● The problem
Can you copy out the data exactly? Leave the images out.

● Material provided
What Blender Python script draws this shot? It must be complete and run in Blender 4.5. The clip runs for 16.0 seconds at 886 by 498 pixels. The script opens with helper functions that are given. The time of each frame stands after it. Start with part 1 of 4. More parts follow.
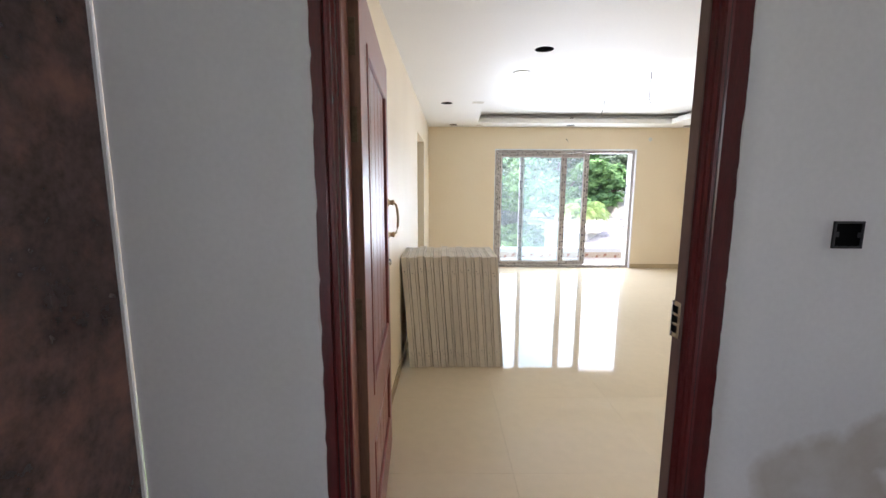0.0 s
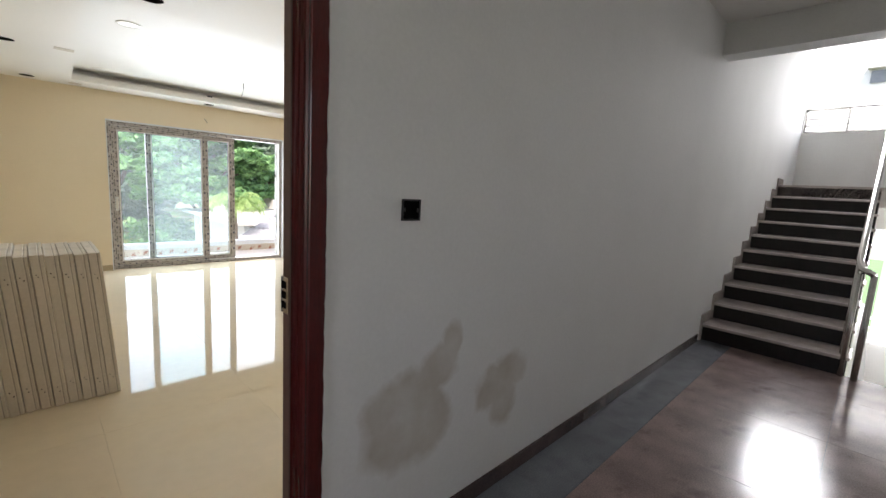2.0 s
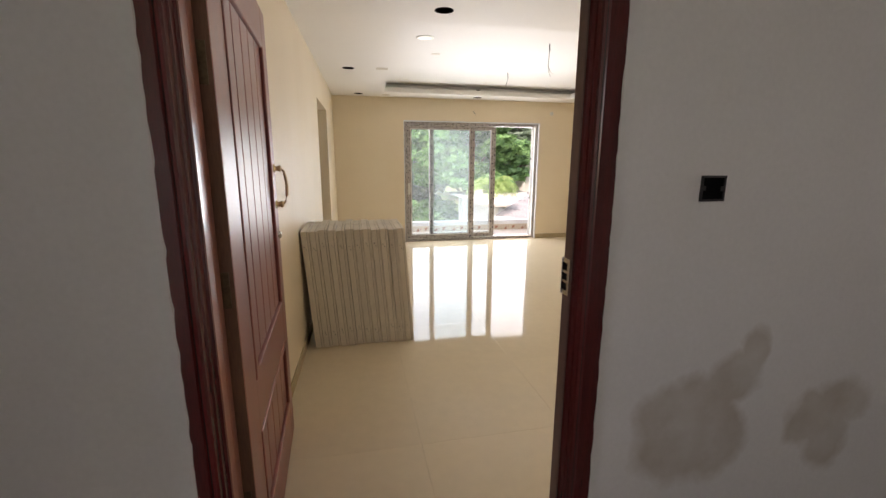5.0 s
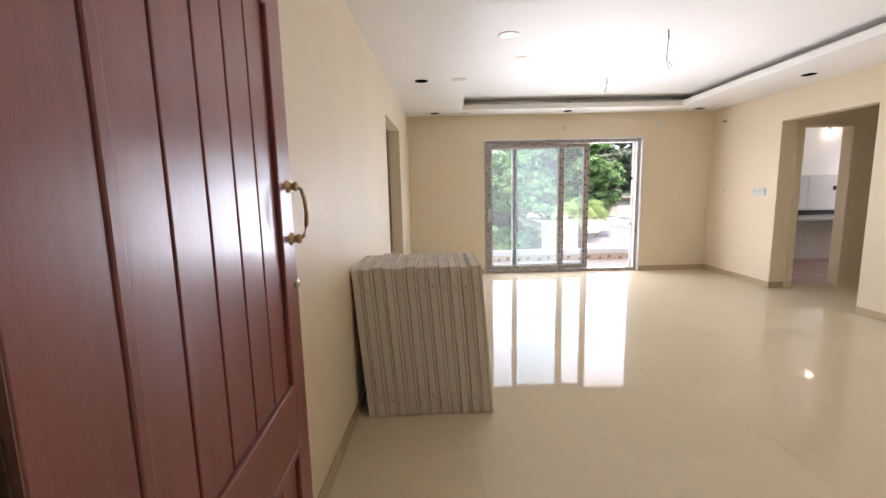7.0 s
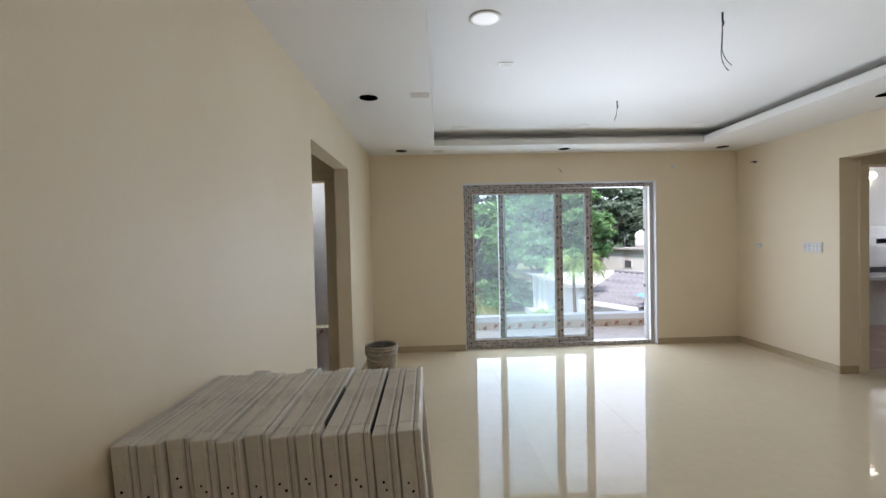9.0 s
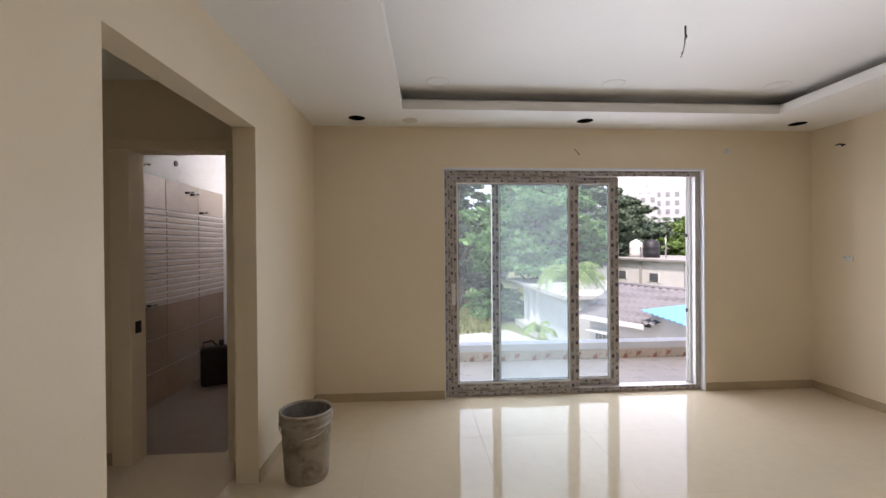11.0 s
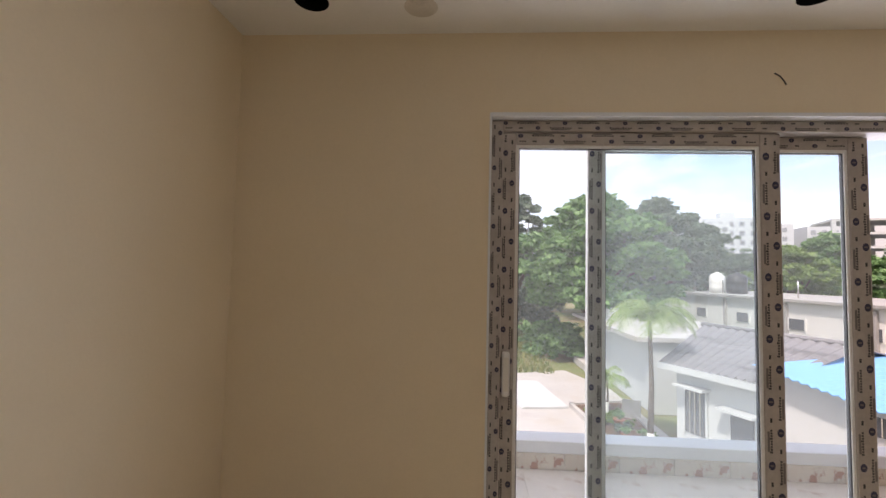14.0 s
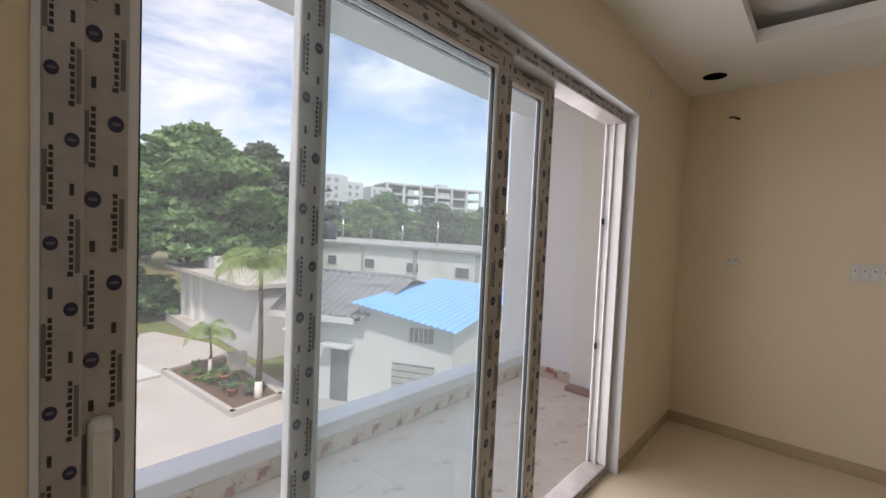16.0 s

● Response for this exercise
What Blender Python script draws this shot? It must be complete and run in Blender 4.5. The clip runs for 16.0 seconds at 886 by 498 pixels. The script opens with helper functions that are given. The time of each frame stands after it. Start with part 1 of 4. More parts follow.
0.0 s
2.0 s
5.0 s
7.0 s
9.0 s
11.0 s
14.0 s
16.0 s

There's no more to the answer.